▶ **EXERCISE DETAILS**: In the data below, locate each line with the word "part" and list it.

────────

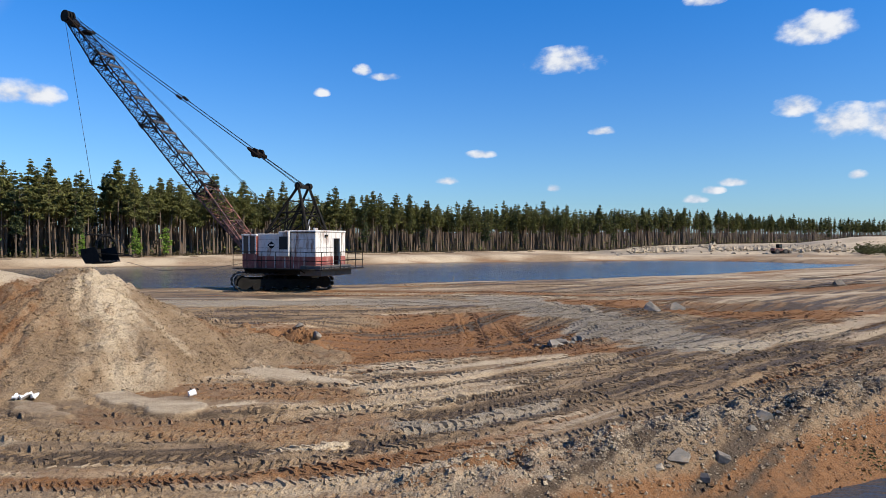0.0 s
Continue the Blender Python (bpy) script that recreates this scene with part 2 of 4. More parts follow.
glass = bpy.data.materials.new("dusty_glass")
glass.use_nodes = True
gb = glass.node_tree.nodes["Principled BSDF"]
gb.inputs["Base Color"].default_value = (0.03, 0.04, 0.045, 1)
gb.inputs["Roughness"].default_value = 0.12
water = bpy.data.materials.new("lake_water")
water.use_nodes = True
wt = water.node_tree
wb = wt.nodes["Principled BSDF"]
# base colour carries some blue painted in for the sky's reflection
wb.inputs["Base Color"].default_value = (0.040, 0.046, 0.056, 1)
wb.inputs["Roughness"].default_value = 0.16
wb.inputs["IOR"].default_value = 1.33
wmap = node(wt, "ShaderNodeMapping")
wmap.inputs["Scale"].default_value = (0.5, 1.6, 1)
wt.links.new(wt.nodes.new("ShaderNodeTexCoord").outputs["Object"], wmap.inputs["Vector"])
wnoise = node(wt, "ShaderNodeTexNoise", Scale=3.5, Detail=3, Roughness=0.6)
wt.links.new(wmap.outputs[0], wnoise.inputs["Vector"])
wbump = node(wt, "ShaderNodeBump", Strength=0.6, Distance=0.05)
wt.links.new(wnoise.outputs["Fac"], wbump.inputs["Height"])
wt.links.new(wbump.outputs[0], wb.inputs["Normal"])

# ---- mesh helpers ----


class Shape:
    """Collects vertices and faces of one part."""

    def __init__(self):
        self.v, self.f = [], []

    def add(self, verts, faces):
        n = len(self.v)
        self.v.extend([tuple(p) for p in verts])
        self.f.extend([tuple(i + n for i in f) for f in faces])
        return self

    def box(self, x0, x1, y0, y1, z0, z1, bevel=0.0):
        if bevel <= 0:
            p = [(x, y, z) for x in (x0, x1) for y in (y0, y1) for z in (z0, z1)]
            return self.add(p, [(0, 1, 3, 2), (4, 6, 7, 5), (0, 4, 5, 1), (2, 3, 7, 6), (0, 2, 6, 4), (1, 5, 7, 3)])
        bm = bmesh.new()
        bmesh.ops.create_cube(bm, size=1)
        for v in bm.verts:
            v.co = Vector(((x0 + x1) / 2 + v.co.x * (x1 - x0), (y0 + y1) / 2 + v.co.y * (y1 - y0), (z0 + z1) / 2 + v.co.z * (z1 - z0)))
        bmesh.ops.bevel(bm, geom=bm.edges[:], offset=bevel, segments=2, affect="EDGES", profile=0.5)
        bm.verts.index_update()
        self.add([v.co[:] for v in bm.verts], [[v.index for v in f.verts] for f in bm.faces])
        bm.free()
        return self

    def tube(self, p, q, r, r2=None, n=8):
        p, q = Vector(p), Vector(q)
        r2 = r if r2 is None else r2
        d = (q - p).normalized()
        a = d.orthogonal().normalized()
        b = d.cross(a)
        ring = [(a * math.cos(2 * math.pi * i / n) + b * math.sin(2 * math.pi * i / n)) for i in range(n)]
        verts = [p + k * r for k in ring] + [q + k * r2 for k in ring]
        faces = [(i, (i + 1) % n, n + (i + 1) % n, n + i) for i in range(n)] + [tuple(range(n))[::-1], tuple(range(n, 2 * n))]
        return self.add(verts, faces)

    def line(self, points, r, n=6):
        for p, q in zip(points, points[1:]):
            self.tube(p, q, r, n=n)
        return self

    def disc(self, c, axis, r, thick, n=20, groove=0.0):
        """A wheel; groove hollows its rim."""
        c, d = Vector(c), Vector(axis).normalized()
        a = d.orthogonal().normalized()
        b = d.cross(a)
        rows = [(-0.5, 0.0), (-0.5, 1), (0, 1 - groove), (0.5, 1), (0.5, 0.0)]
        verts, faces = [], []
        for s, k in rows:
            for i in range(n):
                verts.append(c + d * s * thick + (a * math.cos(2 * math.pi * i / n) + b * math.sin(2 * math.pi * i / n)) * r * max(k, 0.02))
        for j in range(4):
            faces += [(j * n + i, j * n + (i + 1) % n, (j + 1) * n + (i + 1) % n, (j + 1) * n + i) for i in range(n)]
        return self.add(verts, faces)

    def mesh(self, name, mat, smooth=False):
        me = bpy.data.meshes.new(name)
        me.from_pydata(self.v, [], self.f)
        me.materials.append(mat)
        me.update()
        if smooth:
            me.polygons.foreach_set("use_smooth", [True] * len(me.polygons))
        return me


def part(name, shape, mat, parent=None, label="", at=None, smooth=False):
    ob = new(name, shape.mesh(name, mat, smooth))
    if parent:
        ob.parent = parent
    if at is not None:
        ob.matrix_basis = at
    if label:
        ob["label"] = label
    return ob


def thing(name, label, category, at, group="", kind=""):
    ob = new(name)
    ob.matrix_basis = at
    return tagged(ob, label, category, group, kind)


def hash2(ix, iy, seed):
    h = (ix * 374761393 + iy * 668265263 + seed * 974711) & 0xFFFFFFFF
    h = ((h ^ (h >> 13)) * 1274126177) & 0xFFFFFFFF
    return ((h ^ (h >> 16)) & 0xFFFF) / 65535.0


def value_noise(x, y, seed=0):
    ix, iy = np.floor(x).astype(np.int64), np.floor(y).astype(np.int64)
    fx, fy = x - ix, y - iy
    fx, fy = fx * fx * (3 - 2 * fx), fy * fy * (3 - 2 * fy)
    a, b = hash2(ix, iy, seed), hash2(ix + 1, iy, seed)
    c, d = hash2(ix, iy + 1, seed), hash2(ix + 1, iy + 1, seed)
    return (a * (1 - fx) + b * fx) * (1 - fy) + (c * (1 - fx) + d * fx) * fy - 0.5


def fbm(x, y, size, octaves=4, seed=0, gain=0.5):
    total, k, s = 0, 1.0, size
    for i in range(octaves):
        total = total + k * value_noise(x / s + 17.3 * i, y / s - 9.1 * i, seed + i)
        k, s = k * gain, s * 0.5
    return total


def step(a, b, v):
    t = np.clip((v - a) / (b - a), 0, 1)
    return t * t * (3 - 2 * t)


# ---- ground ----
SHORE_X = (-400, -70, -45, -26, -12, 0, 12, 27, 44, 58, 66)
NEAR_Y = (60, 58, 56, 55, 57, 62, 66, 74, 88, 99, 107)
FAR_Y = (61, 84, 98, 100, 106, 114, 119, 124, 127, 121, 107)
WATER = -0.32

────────

▶ **RIGHT ANSWER**:
Continue the Blender Python (bpy) script that recreates this scene with part 2 of 4. More parts follow.
    """Collects vertices and faces of one part."""
def part(name, shape, mat, parent=None, label="", at=None, smooth=False):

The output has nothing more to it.